-- TO BE DONE --
Report the count of lines below in which the string "rows" occurs; include nothing else.

-- GIVEN DATA --
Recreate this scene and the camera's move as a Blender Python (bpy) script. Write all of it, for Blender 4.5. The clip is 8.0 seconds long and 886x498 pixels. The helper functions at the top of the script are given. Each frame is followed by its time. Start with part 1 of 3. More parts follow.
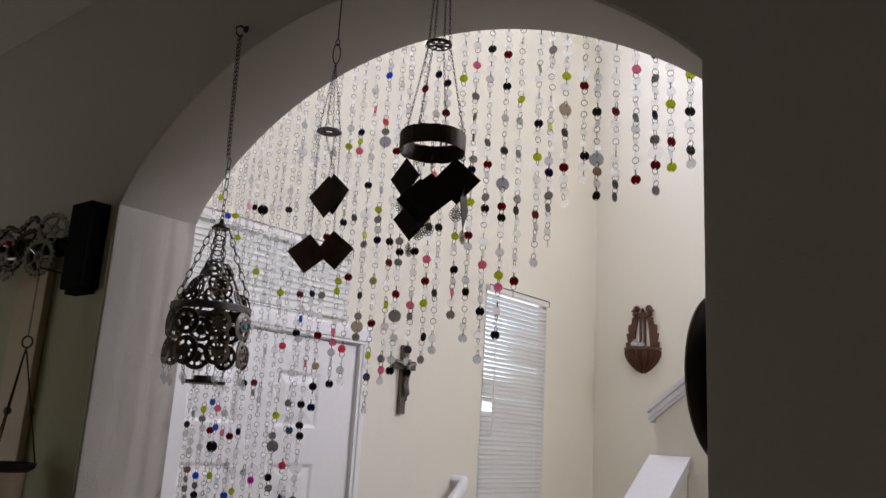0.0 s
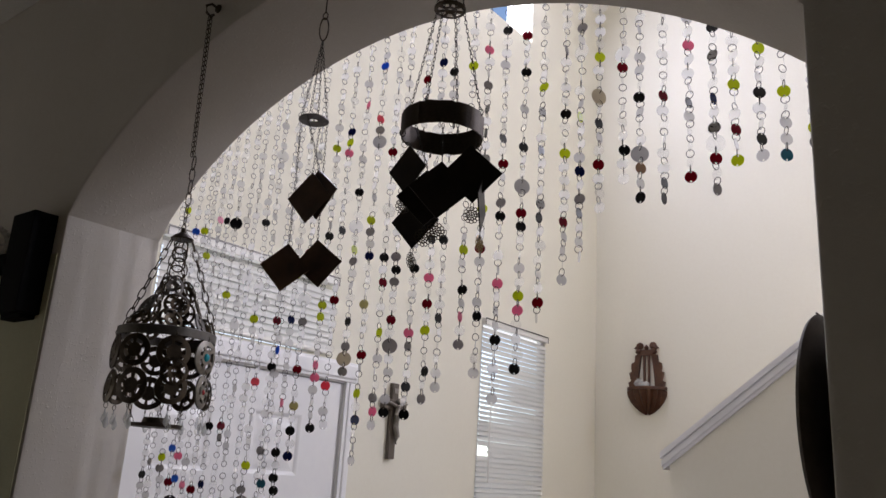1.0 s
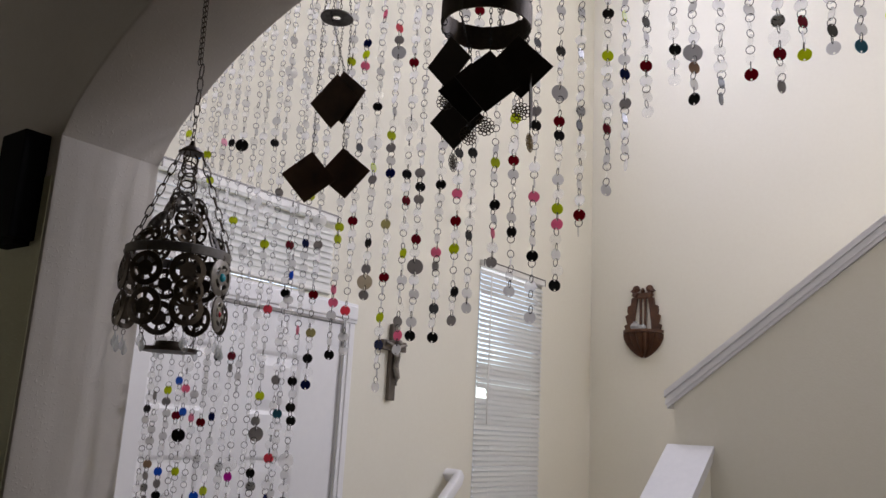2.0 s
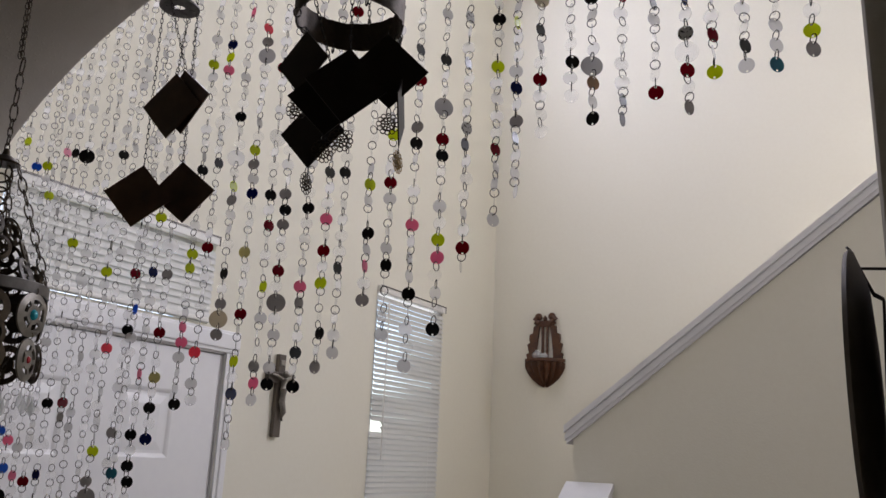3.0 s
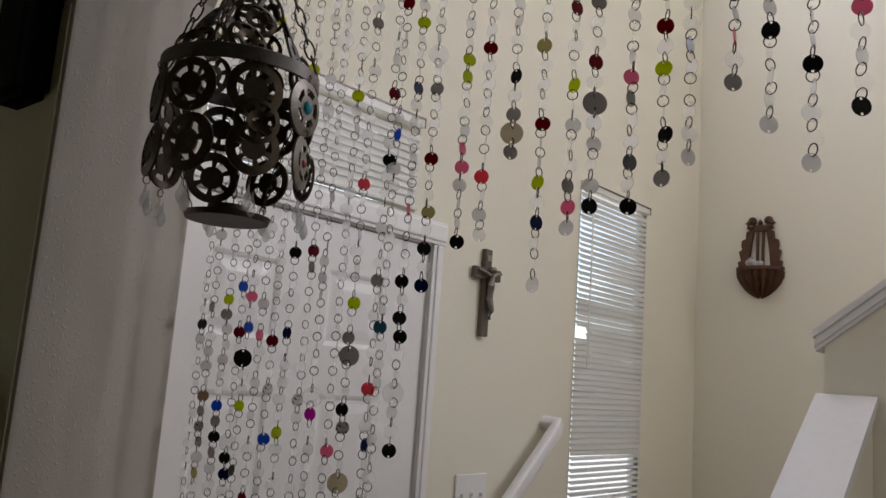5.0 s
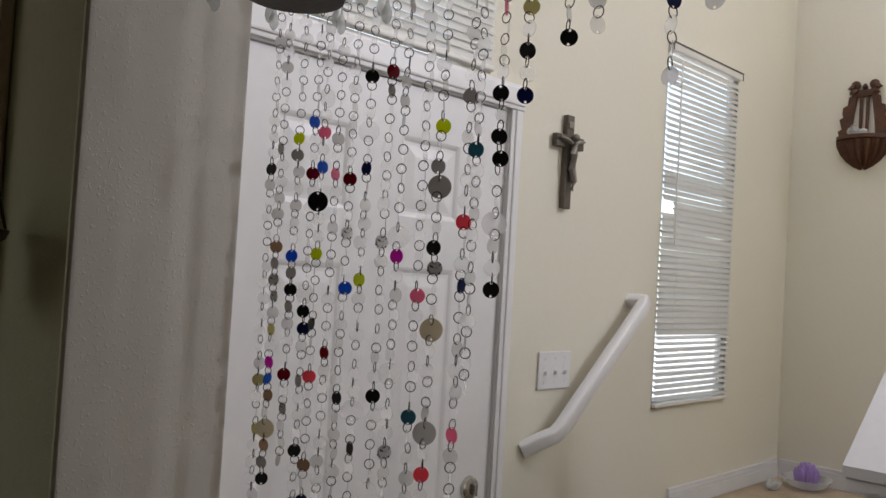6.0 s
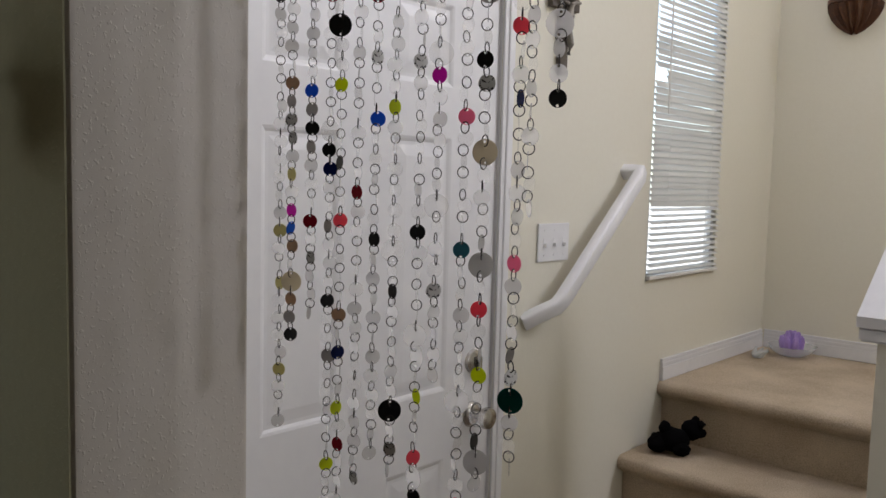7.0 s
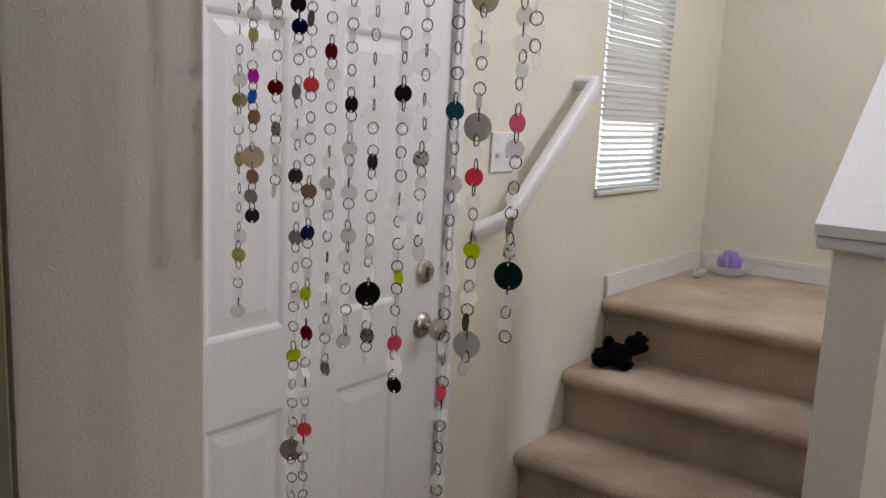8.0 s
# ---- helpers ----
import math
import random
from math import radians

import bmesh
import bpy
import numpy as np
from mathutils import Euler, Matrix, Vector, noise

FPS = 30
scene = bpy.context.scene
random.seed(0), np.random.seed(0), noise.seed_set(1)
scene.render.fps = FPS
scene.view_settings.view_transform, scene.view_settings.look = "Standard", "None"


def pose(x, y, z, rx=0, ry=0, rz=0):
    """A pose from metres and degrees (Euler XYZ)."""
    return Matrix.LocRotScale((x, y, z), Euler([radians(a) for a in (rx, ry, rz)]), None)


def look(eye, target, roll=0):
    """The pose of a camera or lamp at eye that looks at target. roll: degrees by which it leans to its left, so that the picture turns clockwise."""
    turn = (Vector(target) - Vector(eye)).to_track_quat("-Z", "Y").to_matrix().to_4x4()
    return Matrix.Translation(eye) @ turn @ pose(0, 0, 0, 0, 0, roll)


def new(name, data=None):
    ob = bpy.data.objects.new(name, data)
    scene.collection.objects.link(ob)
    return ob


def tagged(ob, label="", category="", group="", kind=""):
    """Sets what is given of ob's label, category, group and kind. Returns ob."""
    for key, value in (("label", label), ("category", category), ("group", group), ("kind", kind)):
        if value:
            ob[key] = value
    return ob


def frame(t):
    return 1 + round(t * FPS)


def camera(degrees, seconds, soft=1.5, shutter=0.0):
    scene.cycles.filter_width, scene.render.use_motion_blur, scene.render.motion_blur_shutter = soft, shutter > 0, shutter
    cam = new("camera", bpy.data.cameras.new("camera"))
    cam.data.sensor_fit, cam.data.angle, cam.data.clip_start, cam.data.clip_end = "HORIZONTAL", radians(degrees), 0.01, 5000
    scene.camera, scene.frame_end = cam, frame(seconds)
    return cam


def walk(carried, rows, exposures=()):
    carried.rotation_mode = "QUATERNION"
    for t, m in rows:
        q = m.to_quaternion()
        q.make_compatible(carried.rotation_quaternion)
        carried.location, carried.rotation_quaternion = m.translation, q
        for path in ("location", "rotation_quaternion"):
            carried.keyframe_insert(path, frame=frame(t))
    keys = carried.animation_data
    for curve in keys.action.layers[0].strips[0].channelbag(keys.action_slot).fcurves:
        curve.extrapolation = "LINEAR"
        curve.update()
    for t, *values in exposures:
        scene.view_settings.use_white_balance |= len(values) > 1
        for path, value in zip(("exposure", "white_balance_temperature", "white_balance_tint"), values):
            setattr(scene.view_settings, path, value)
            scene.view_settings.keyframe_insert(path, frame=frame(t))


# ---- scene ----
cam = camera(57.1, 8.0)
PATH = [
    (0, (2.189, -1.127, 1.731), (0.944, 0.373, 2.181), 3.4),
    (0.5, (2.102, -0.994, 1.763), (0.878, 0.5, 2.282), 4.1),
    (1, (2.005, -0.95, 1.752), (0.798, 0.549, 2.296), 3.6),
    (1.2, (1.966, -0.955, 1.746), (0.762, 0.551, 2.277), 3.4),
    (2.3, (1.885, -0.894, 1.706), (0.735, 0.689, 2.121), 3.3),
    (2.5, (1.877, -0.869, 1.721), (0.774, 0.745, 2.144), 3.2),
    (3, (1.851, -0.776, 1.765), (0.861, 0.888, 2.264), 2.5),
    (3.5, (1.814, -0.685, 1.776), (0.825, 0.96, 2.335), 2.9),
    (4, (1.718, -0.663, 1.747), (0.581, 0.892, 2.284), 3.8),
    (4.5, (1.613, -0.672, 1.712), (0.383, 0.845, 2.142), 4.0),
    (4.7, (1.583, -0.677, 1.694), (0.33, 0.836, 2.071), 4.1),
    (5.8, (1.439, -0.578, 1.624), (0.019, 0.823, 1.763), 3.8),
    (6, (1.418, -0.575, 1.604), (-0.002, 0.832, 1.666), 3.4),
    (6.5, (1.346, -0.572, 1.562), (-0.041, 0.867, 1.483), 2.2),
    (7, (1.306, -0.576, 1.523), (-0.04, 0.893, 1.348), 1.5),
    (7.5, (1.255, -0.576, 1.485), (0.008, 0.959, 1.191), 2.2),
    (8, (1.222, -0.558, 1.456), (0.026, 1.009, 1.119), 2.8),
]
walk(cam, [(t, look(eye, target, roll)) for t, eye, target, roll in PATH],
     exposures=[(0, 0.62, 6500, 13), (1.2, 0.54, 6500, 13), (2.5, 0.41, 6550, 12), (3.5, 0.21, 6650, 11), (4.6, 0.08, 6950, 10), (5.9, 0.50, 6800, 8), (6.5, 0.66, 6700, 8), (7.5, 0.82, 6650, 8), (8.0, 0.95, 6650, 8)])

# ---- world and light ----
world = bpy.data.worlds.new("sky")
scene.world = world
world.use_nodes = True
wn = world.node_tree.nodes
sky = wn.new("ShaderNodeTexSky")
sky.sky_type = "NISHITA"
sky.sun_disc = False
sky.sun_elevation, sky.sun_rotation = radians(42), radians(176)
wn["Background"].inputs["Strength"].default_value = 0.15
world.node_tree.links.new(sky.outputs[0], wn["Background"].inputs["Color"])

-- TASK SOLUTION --
2